“Yes, sir, that’s wagging, sir,” returned the quondam Grinder, much affected. “I was chivied through the streets, sir, when I went there, and pounded when I got there. So I wagged and hid myself, and that began it.”

When Mr. Dombey, by whose act of superior grace Biler had been sent to the Charitable Grinders’ school, upbraided the boy’s father for his failure to turn out well,

the simple father said that he hoped his son, the quondam Grinder, huffed and cuffed, and flogged and badged, and taught, as parrots are, by a brute jobbed into his place of schoolmaster with as much fitness for it as a hound, might not have been educated on quite a right plan.

Sagacious teachers and parents often blame and punish children for being what they made them.

Still another illustration of the cruel coercion practised on children is found in Dombey and Son, in the training of Alice Marwood.

“There was a child called Alice Marwood,” said the daughter, with a laugh, and looking down at herself in terrible derision of herself, “born among poverty and neglect, and nursed in it. Nobody taught her, nobody stepped forward to help her, nobody cared for her.”

“Nobody!” echoed the mother, pointing to herself, and striking her breast.

“The only care she knew,” returned the daughter, “was to be beaten, and stinted, and abused sometimes; and she might have done better without that.”

The picture of George Silverman’s early life is one of the most touching of all the appeals of Dickens on behalf of childhood. He lived in a cellar, and when he was removed at length he knew only the sensations of “cold, hunger, thirst, and the pain of being beaten.” The poor child used to speculate on his mother’s feet having a good or ill temper as she descended the stairs to their cellar home, and he watched her knees, her waist, her face, as they came into view, to learn whether he was likely to be abused or not. Many mothers realized their own cruelty by reading such descriptions of cruelty toward little children.

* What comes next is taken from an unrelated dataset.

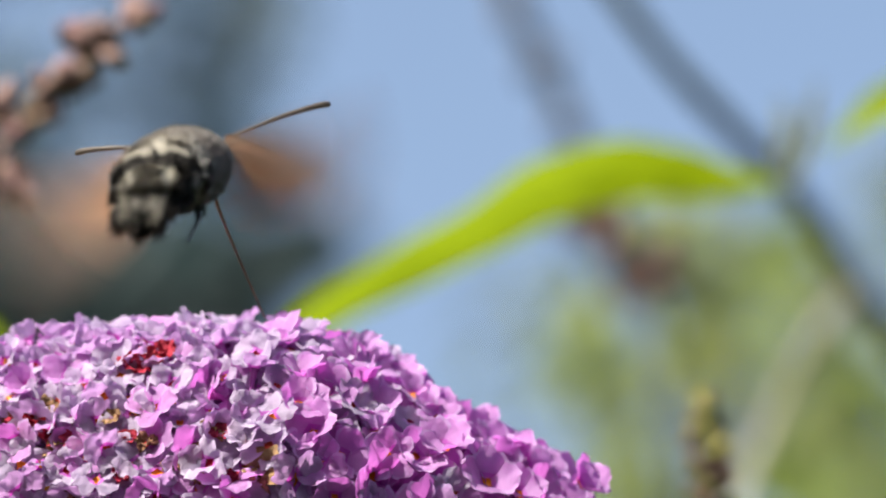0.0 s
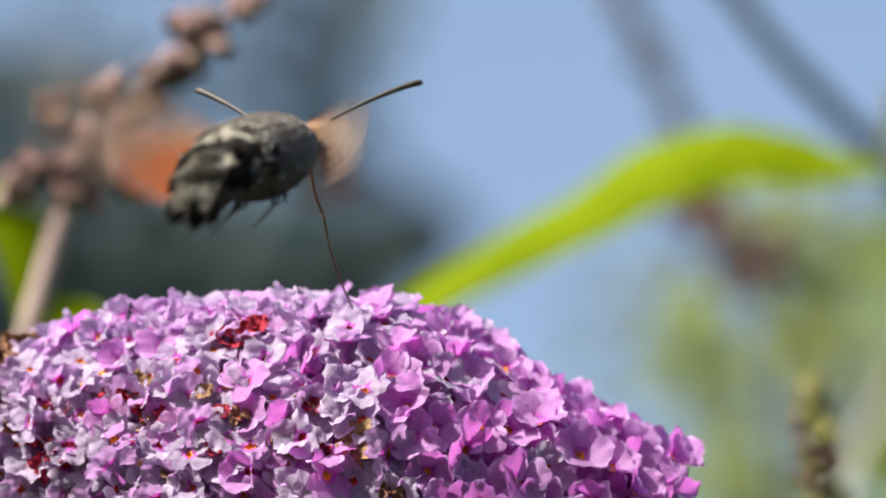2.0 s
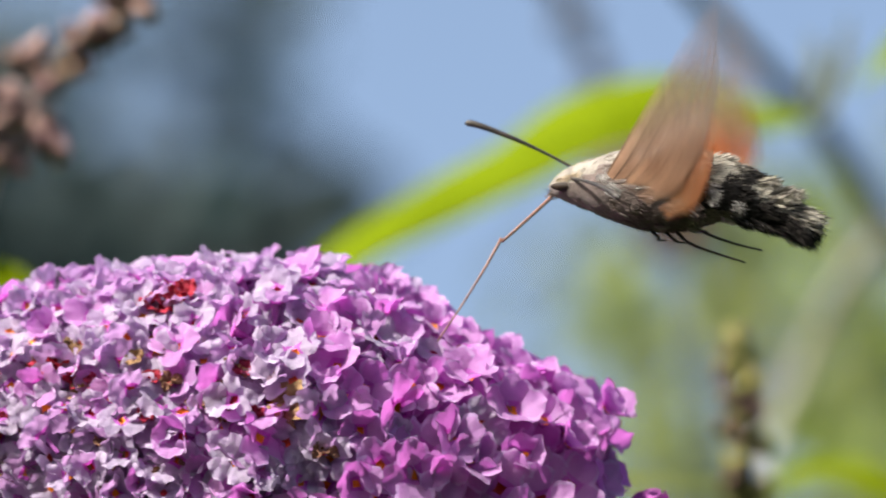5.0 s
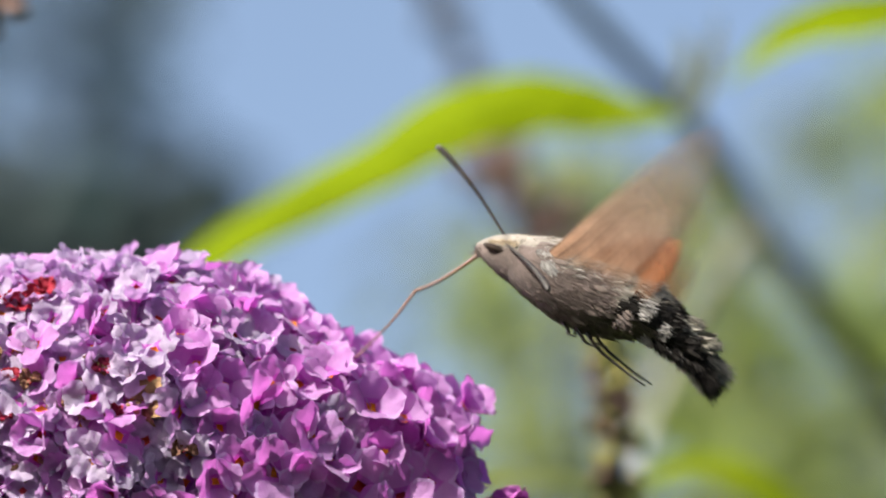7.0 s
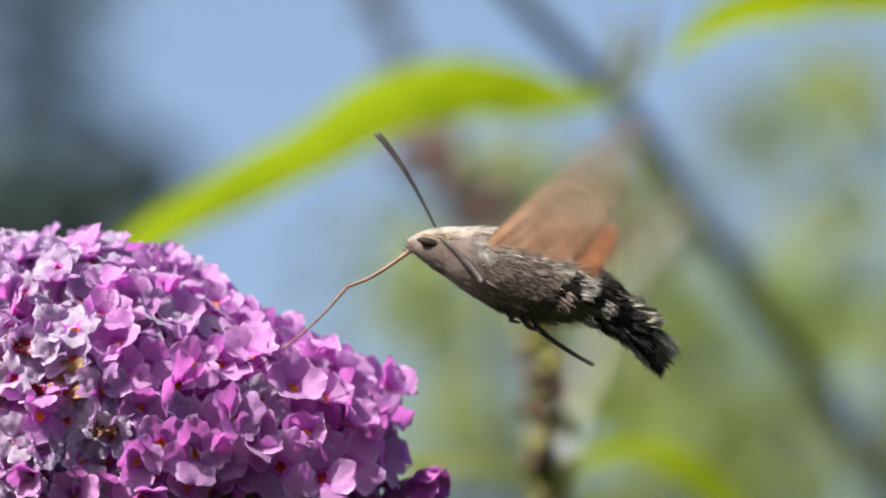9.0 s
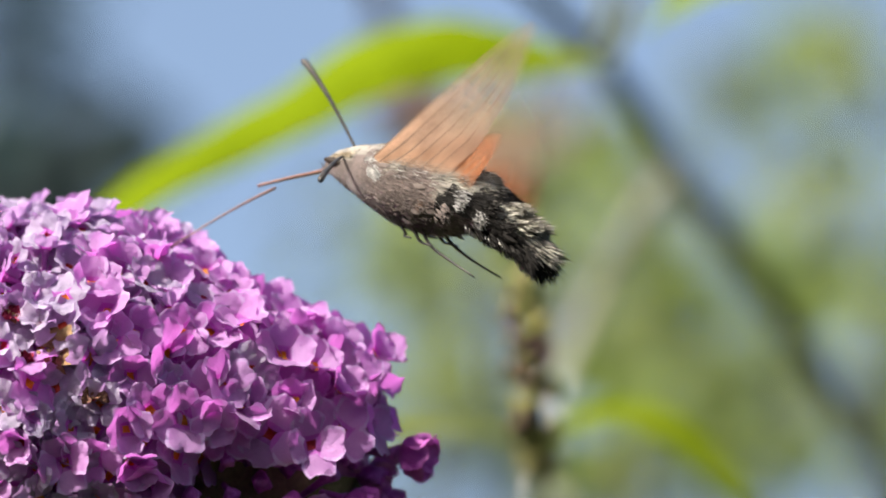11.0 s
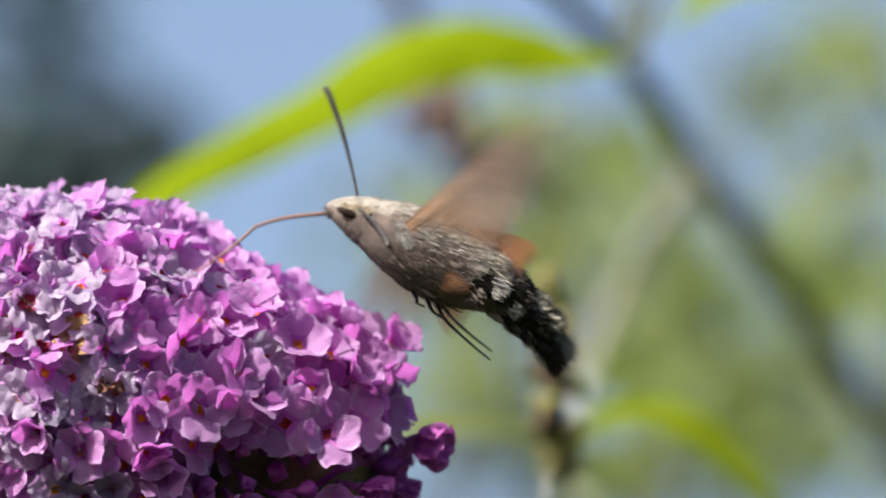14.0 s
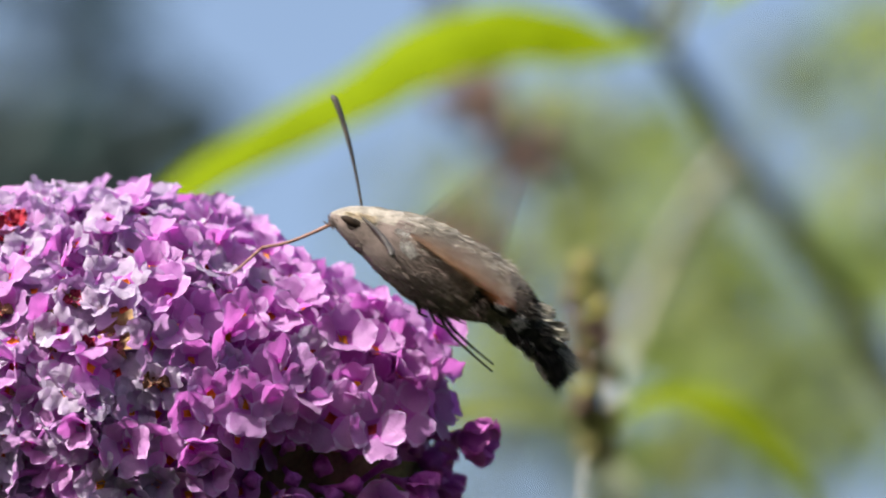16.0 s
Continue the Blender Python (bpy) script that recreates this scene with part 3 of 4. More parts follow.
def lock_of_hair(bm, p, d, out, length, width, slot):
    """A broad lock: a bent, tapering ribbon that lies on the coat."""
    s = d.cross(out).normalized() * width
    rows = []
    for f, w, lift in ((0, .6, 0), (.35, 1, .09), (.7, .8, .06), (1, .12, -.02)):
        c = p + d * length * f + out * lift * length * 0.5
        rows.append((bm.verts.new((c - s * w) / 1000), bm.verts.new((c + out * width * 0.2 * w) / 1000), bm.verts.new((c + s * w) / 1000)))
    for a, b in zip(rows, rows[1:]):
        for k in (0, 1):
            bm.faces.new((a[k], a[k + 1], b[k + 1], b[k])).material_index = slot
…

The whole system of training of Mr. Gradgrind and his teacher, Mr. M’Choakumchild (the latter name contains volumes of coercion) was a scientific system of coerciveness and restraint, planned and carried out by a good man misguided by false ideas about child training and character building. Coercion was only one of several bad elements in his system, but he was terribly coercive. His children were lavishly supplied with almost everything they did not care for, and robbed of everything they should naturally be interested in.